Additionally, PWM induces cell division in B and T lymphocytes – this is what makes it a mitogen: it induces mitosis or cell division. But what is interesting is that by increasing T and B cell proliferation, PWM enhances two separate mechanisms that target cancer cells. T cells directly and indirectly kill antigenic tumor cells, and B cells are raw material for plasma cells, which develop into antibodies, which check the growth of cancer cells.

It’s kind of like a special ops team marking a target with a laser beam from a mile away, then a jetfighter swooping over and bombing the marked target.  Poke serves as both the laser-wielding special operative and the jetfighter.

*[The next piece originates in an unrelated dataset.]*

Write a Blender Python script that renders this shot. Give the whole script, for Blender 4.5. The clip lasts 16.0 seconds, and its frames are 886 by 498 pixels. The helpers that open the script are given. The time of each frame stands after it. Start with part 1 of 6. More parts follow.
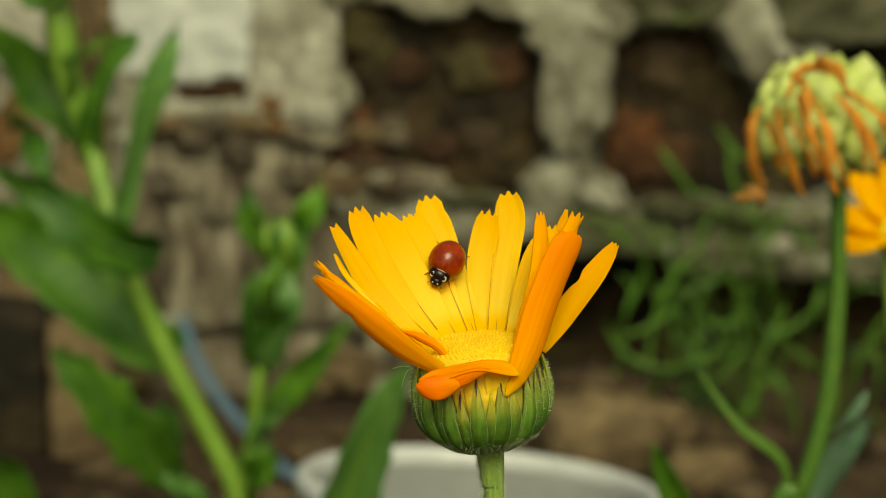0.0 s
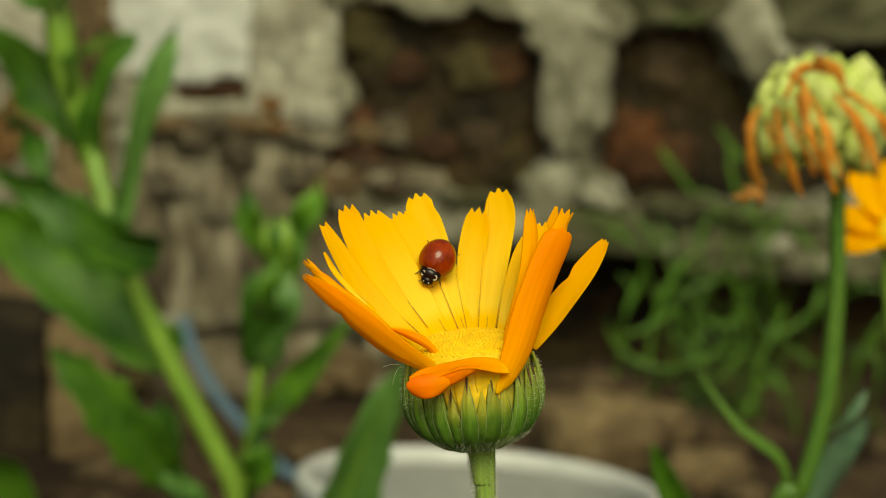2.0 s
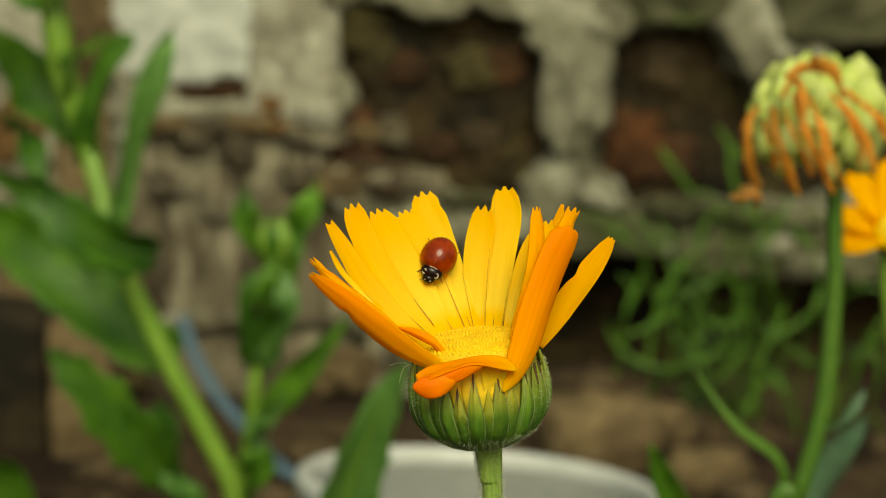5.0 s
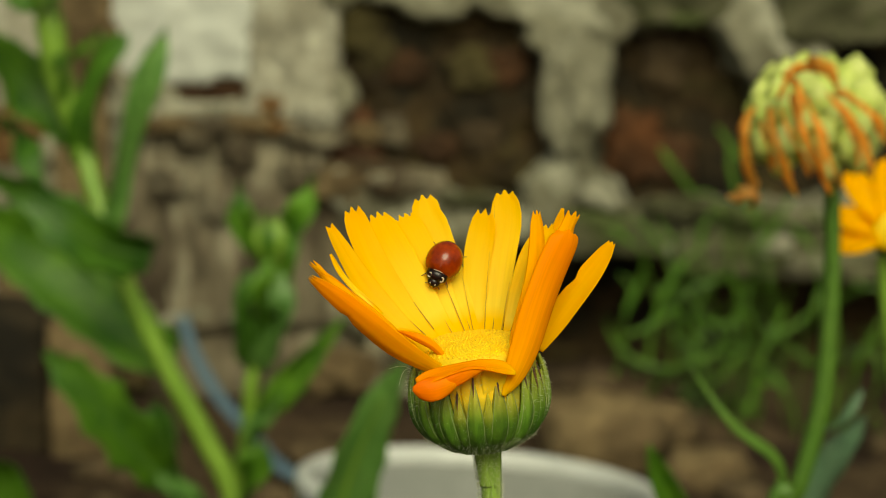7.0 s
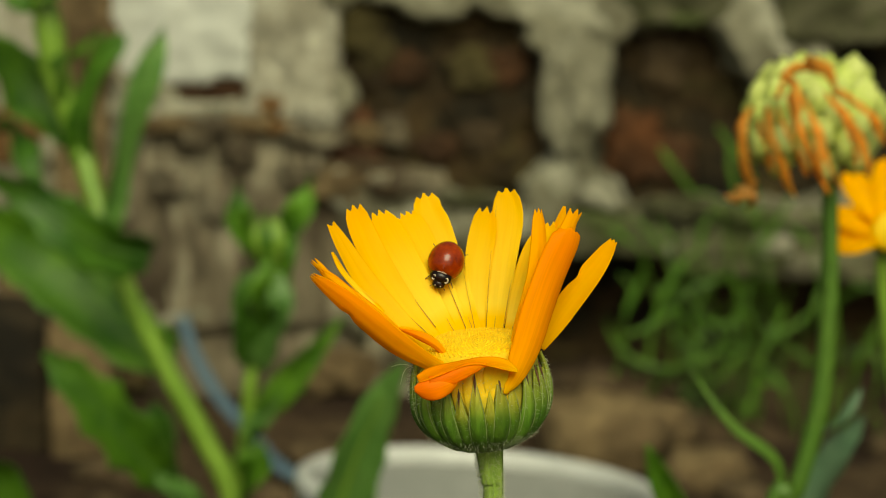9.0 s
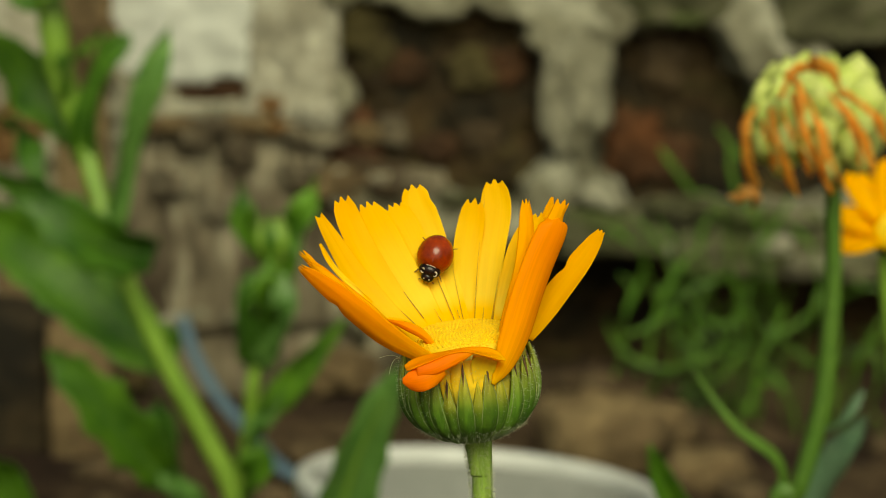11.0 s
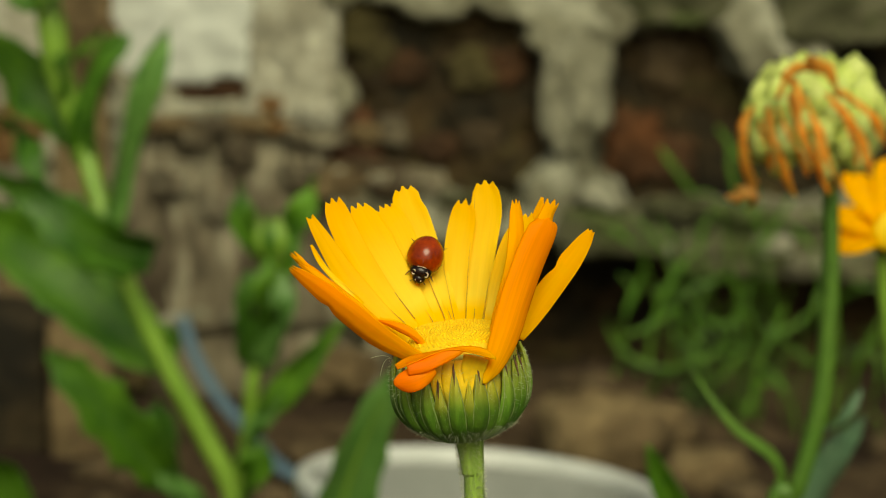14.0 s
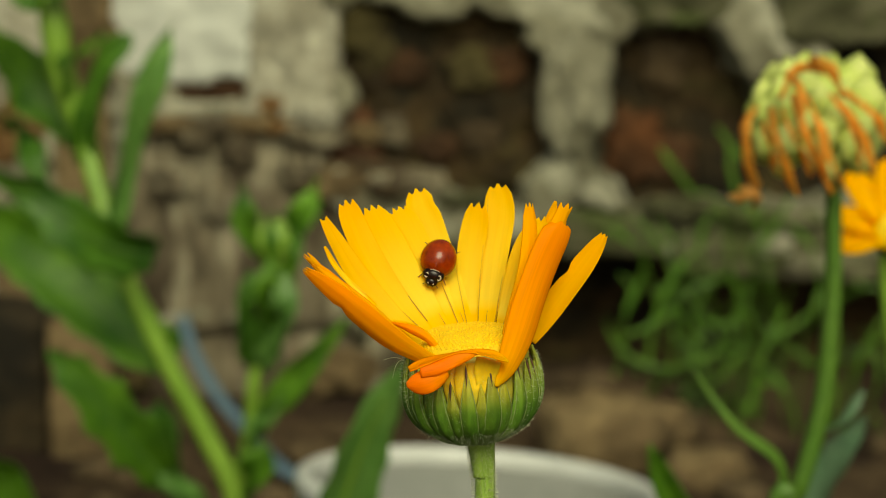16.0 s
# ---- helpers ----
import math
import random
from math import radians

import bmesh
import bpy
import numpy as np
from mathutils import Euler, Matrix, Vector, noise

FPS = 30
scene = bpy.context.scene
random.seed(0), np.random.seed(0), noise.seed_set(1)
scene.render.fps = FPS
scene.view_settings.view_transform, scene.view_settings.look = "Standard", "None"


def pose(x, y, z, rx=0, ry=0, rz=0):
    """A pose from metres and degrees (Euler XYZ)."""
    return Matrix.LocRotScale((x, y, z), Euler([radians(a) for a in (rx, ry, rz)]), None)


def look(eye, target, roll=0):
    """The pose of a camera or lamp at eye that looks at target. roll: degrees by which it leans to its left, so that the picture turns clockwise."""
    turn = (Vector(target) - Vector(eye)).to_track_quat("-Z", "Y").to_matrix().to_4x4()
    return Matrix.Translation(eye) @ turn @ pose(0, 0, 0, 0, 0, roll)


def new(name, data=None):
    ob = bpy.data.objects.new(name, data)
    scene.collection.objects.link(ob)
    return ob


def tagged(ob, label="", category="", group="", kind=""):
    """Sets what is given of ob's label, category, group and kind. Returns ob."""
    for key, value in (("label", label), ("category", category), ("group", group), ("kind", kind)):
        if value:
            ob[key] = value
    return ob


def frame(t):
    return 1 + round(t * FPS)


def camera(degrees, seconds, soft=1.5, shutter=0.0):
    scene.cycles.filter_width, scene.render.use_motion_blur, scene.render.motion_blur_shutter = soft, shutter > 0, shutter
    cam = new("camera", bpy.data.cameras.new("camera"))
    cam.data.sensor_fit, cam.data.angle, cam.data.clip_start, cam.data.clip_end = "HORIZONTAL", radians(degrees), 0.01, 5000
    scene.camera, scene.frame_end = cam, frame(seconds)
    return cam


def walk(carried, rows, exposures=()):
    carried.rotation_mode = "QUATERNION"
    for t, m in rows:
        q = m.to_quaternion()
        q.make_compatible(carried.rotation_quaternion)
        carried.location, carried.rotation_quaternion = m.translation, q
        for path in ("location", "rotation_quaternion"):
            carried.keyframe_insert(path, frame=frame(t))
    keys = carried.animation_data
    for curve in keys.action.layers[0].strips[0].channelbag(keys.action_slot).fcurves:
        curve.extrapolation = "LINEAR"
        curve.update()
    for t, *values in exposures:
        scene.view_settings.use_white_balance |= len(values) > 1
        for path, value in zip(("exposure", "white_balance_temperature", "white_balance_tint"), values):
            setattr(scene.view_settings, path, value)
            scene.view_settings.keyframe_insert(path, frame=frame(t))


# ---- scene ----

The idea of purposely causing cell proliferation may sound kind of scary, since after all what is cancer if not cell division run amok?  Here I think that dosage and duration of treatment is important, and this is why I’d rather talk to you in person if you’re interested in trying it out rather than just make it part of this formula.  I am currently making an alcohol extract for careful internal use, and an oil extract for external use (for lymphatic swellings, skin cancers, and close-to-the-surface tumors, such as many breast cancers).  

It is probably simplistic to think that poke will help in all cancers, since "cancer" is actually many different diseases.  Personally, I would be wary of giving poke extract to patients with one of the blood cancers, since they are already having issues with proliferation of certain kinds of blood cells.  Poke is strong medicine, far on the pharmaceutical end of the food-to-drug spectrum on which we can place herbal medicines.  But its novel mechanism for stimulating the immune system to go after cancerous cells, and its long history of use as a cancer treatment, make me very excited to be able to offer it to you as another powerful nudge (or should I say "poke"?) to encourage your body to kick cancer.